Выбрать главу

— Виноват, исправлюсь, — включил я дурака. Универсальный ответ начальству, проверено на очень большой выборке в течение длительного периода наблюдений. И здесь вроде сработало, продолжения выволочки не последовало.

Я начал выяснять у счетовода, можно ли оформить перевод части денежного содержания невесте, но меня обломили. Только официальным родственникам. И я отписал половину матери в Орел — её я попрошу пересылать часть средств Ане в Москву. Мне здесь деньги вообще не очень нужны. Разве что на мыльно-рыльные принадлежности. В итоге мы закончили почти быстро, я еще раз проверил, не стал ли я Панковым или Паниным, получил расчетную книжку и встал, засовывая ее в нагрудный карман.

— Со мной, товарищ лейтенант, — произнес тот же противный голос, который до этого рассказывал о правильном боевом духе. Особист, блин. Чтоб ты обосрался, когда воды не будет!

Впрочем, мимо этих деятелей ни один вновь прибывший не проходит.

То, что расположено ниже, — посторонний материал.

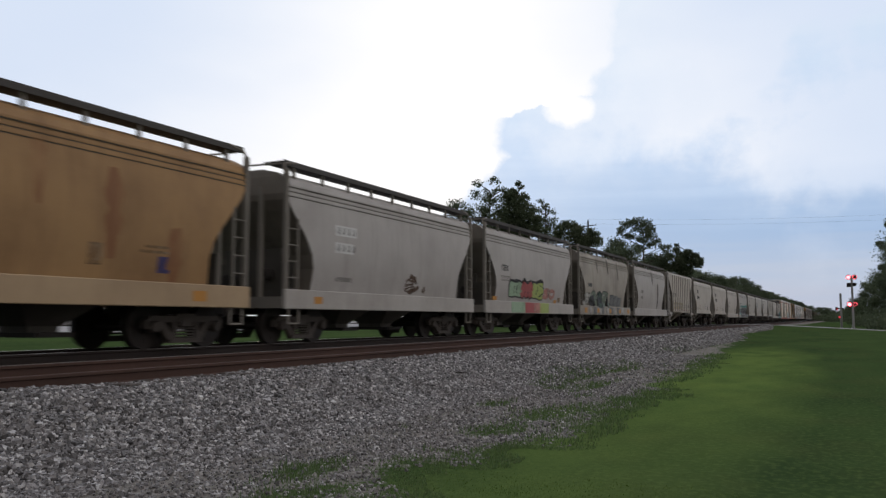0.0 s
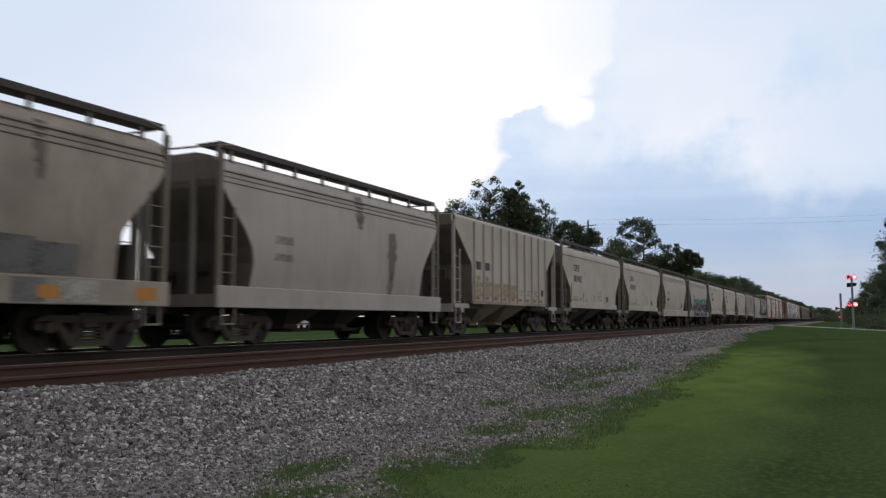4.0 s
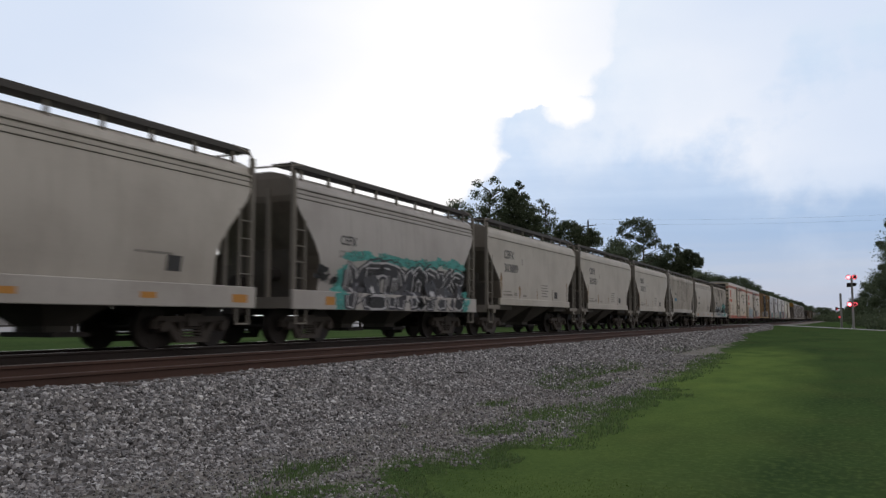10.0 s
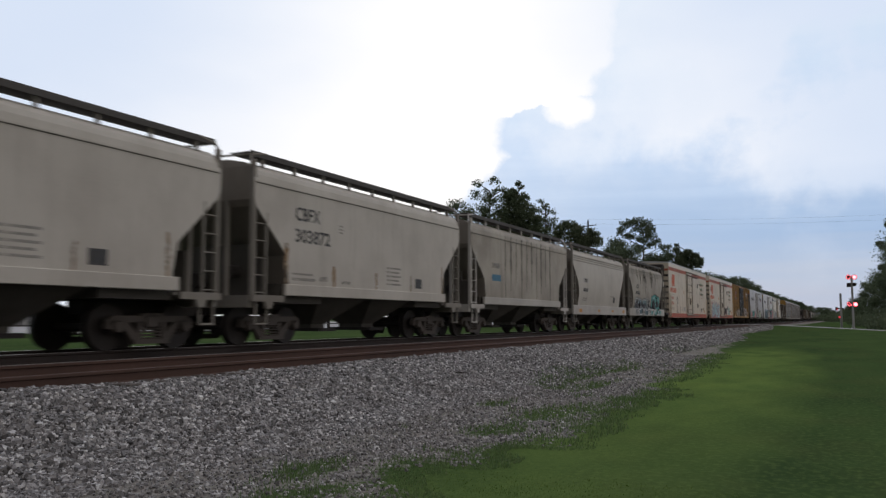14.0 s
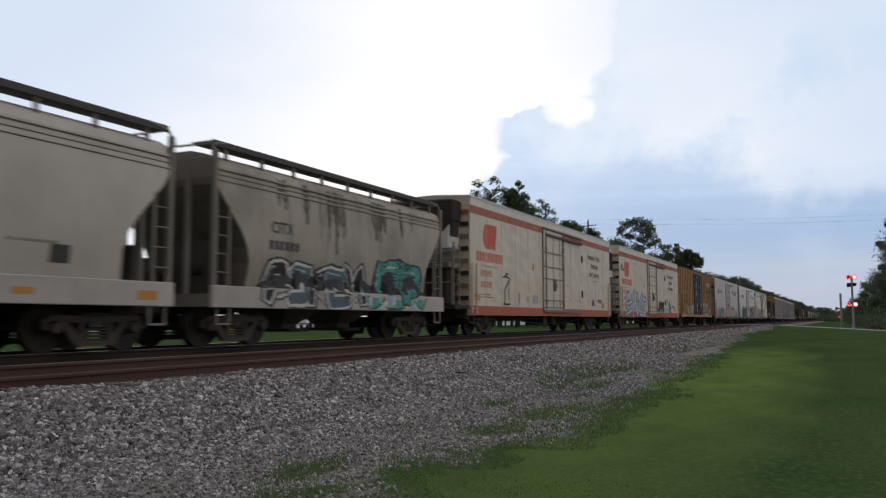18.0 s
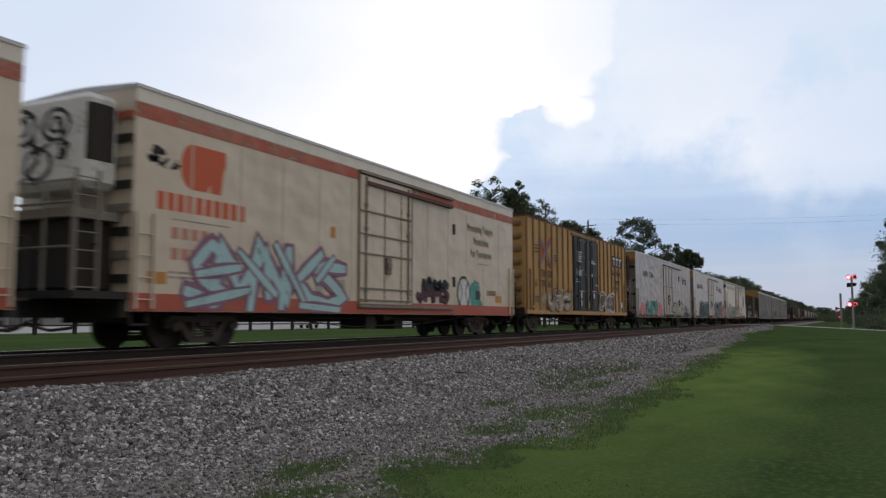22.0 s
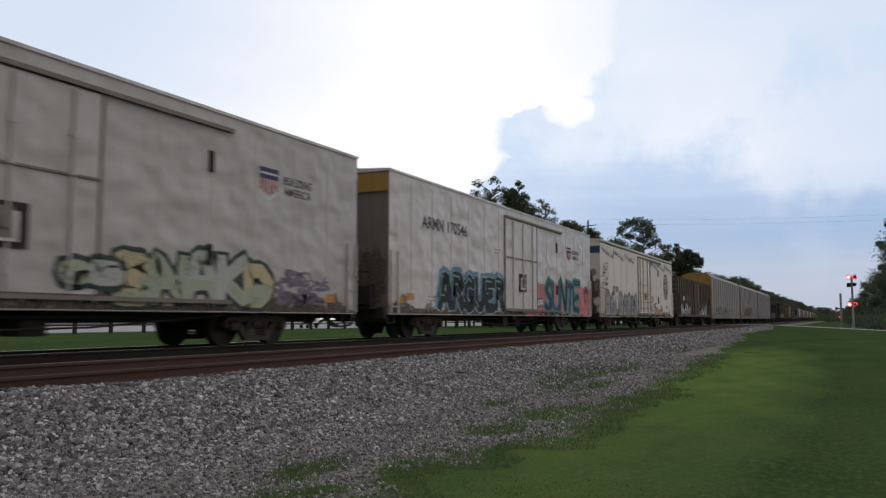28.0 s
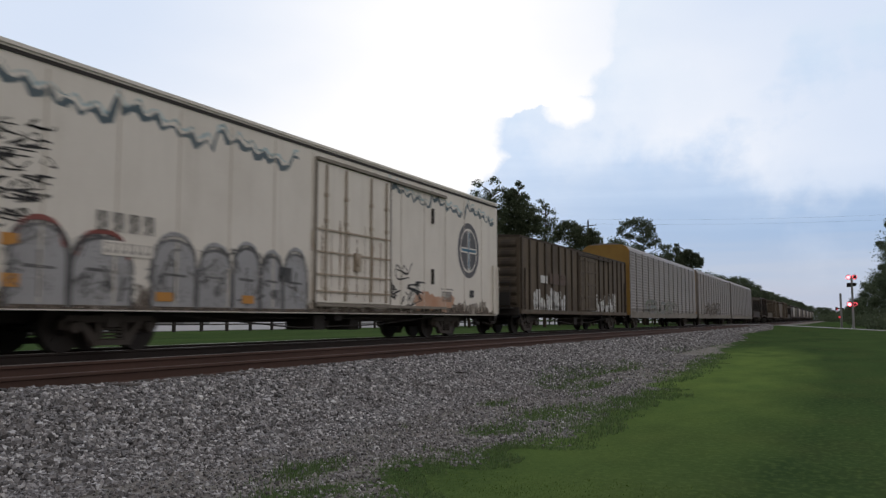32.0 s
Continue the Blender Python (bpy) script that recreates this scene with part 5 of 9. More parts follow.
def crossing_signal(x, y, top):
    z0 = ground_z(x, y)
    c = thing("crossing_signal", (x, y, z0), "railway crossing signal mast with flashing red lights", "crossing signal", turn=(0, 0, 0))
    part("mast", ("mast", top), lambda bm: tube(bm, (0, 0, 0), (0, 0, top), 0.11, 10), M_MAST, c)
    part("base", ("mastbase",), lambda bm: (box(bm, -0.25, 0.25, -0.25, 0.25, 0, 0.12), tube(bm, (0, 0, 0.1), (0, 0, 0.6), 0.12, 10)), M_MAST, c)
    lamp_pair(c, top - 0.1)
    lamp_pair(c, 2.95)
    part("bell", ("bell",), lambda bm: (tube(bm, (0, 0, 0), (0, 0, 0.12), 0.14, 12, 0.05), box(bm, -0.55, 0.55, -0.05, 0.05, -0.45, -0.32), box(bm, -0.55, -0.10, -0.16, 0.16, -0.75, -0.25), box(bm, 0.10, 0.50, -0.12, 0.12, -0.65, -0.25)), M_HEAD, c, at=(0, 0, top - 0.55))
    part("ladder", ("sigladder", top), ladder_maker(0.3, top - 0.4, 0.35, 0.3), M_MAST, c, at=(0.12, 0.15, 0))
    return c


crossing_signal(1.52, 110.2, 6.35)


def far_signal(x, y):
    z0 = ground_z(x, y)
    c = thing("signal_post", (x, y, z0), "slim dark signal post with small red lamps", "crossing signal")
    part("mast", ("mast2",), lambda bm: tube(bm, (0, 0, 0), (0, 0, 5.4), 0.16, 8), M_MAST, c)
    part("cross_arm", ("mastarm",), lambda bm: (box(bm, -0.7, 0.4, -0.06, 0.06, 2.95, 3.15), box(bm, -0.8, -0.45, -0.12, 0.12, 2.8, 3.3)), M_HEAD, c)
    part("lens", ("lens2",), lambda bm: (tube(bm, (-0.25, -0.2, 1.75), (-0.25, -0.1, 1.75), 0.16, 12), tube(bm, (-0.5, -0.2, 2.95), (-0.5, -0.14, 2.95), 0.10, 12)), glow("dim_red_lens", (0.8, 0.06, 0.08), 0.7), c, "dim red lens")


far_signal(0.3, 139.7)

# ---------------------------------------------------------------- utility poles and wires
M_POLE = paint("weathered_pole", (0.06, 0.05, 0.042), GRIME, 0.4, 0.5, 0.9)


def utility_pole(x, y, top):
    z0 = ground_z(x, y)
    c = thing("utility_pole", (x, y, z0), "dark wooden utility pole with a crossarm", "utility pole")
    part("pole", ("upole", round(top, 1)), lambda bm: tube(bm, (0, 0, 0), (0, 0, top), 0.17, 10, 0.11), M_POLE, c)
    part("crossarm", ("uarm",), lambda bm: box(bm, -0.07, 0.07, -1.25, 1.25, -0.06, 0.06), M_POLE, c, at=(0, 0, top - 0.75), turn=(0, 0, 60))
    part("transformer", ("utrans",), lambda bm: tube(bm, (0.3, 0, -0.5), (0.3, 0, 0.4), 0.22, 12), M_MAST, c, at=(0, 0, top - 2.2))
    for k in (-1.1, 0.0, 1.1):
        part("insulator", ("uins",), lambda bm: tube(bm, (0, 0, 0), (0, 0, 0.22), 0.06, 8, 0.04), M_HEAD, c, at=(k * 0.87, k * 0.5, top - 0.69) if k else (0, 0, top))
    return c


POLES = [(-31.6, 111.7, 15.0), (34.5, 119.6, 14.8)]
for p in POLES:
    utility_pole(*p)


def build_wires():
    (xa, ya, ta), (xb, yb, tb) = POLES
    for dy, dz in ((-0.55, -0.45), (0.0, 0.22), (0.55, -0.45), (0.0, -2.4)):
        def mk(bm):
            n = 24
            pts = []
            for i in range(n + 1):
                f = i / n
                sag = 0.9 * 4 * f * (1 - f)
                pts.append((xa + (xb - xa) * f + dy * 1.7, ya + (yb - ya) * f + dy, 0.4 + ta + (tb - ta) * f + dz - sag))
            for a, b in zip(pts, pts[1:]):
                tube(bm, a, b, 0.007 if dz > -1 else 0.012, 4)
        solid("overhead_wire", mk, M_HEAD, "thin dark overhead wire strung between poles", "wire", group="overhead wires")


build_wires()

# ---------------------------------------------------------------- beyond the line: fence, lot, sheds
M_WHITEWALL = paint("white_metal_siding", (0.50, 0.50, 0.50), (0.4, 0.38, 0.35), 0.25, 0.3, 0.6)
M_CONCRETE = paint("pale_concrete", (0.24, 0.235, 0.235), (0.18, 0.175, 0.17), 0.4, 0.0, 0.9)
M_FENCE = paint("dark_fence_timber", (0.035, 0.03, 0.027), (0.08, 0.07, 0.06), 0.4, 0.4, 0.9)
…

Кому короткая формальная беседа, а кому — и длительная проверка. Понятно — здесь вам не там, люди с оружием и слабой отчетностью по боеприпасам, граждане иностранных государств, с которыми возможен контакт, и прочее, до чего может дойти фантазия, направленная на бдительность.

Чекист завел меня в кабинет, уселся на свой довольно скромный стул, кивнул мне на такой же. Я посмотрел по сторонам: ничего примечательного, портрет самого знаменитого в нашей стране поляка, стеллаж с какими-то папками, сейф в углу. Даже кактуса на окне нет.

— Меня зовут Карамышев Анатолий Николаевич, я старший лейтенант особого отдела, — представился хлыщ.

Молодой. Сколько ему? Лет двадцать пять? Вряд ли сильно больше. Медальку уже заслужил. Самую мелкую, но надо же с чего-то начинать. Читал, что во время Великой Отечественной ее презрительно называли «За бытовые услуги», потому что награждали всяких писарей и военно-полевых жен. Но времена меняются.

Особист ознакомился с моими бумагами, потом начал задавать стандартные вопросы — когда родился, где крестился, учился, вступил в комсомол и прочую лабуду.

Писал он мои ответы явно скучая. А почерк красивый, прямо хоть в пример ставь. Я вспомнил, что какой-то отечественный император не мог читать печатный текст и у него был целый штат писарей, которые переписывали для государя художественную литературу от руки. Наверное, Карамышев мог бы в этой конторе карьеру сделать.

Смог его удивить ответом на вопрос, бывал ли я за границей. Он уже даже почти коснулся кончиком дешевой тридцатипятикопеечной ручки к листу, собираясь написать привычное «нет», когда прозвучало моё «Как же, случалось».

* мегобари — друг по-грузински

Глава 2

— Ну-ка! Давайте подробности, — особист заинтересовался, даже отложил ручку.

— За последний год — Вена, Австрийская республика, участие в международной конференции, Цюрих, Швейцария, тоже конференция, содокладчик. Последний раз — Франкфурт-на-Майне, ФРГ, получал премию имени Коха…

— Это за что же? — в голосе старлея прорезалась какая-то обида, что ли. Очень уж он встрепенулся, услышав про премию.

— Исследования о связи бактерии хеликобактер пилори с язвенной болезнью желудка и разработку новых методов лечения заболевания.

— Ты? — он внезапно перешел на хамовитое обращение, хотя до этого держался подчеркнуто вежливо. — Студент шестого курса?

— Так я не один, у меня соавтор есть, доктор наук…

Карамышев слушал и мрачнел прямо на глазах.

— Лауреат, готовишься к кандидатской?

— Так точно.

— А готовиться надо к рейдам! Кишки у солдатиков собирать с земли, понял! — внезапно старший лейтенант перешел на крик. Я аж вздрогнул, но сумел совладать с собой, лишь спросил:

— Зачем кричать?

— Затем, чтобы ты, Панов, задумался о жизни своей. Повспоминай. Может придет, что на ум. Поймешь, почему здесь оказался, а не в Цюрихе, — Карамышев последнюю фразу вроде как с намеком произнес, типа знает больше чем сказал.

… и мстя будет моя страшна. Значит, все-таки Щелоков. Или Андропов? Очень плохо. Жизни мне Карамышев не даст, его задача меня тут похоронить. Что же ему за это пообещали? Даже интересно стало.

— Свободен. Шагом марш в расположение медроты.

Я взвалил на себя вещмешок, вышел на свежий воздух. Ну как свежий — раскаленный. А у особиста то не палатка — щитовой домик. И кондей стоит. Огромный, гудящий. Хорошо живет на свете Карамышев. А вот мне как теперь жить?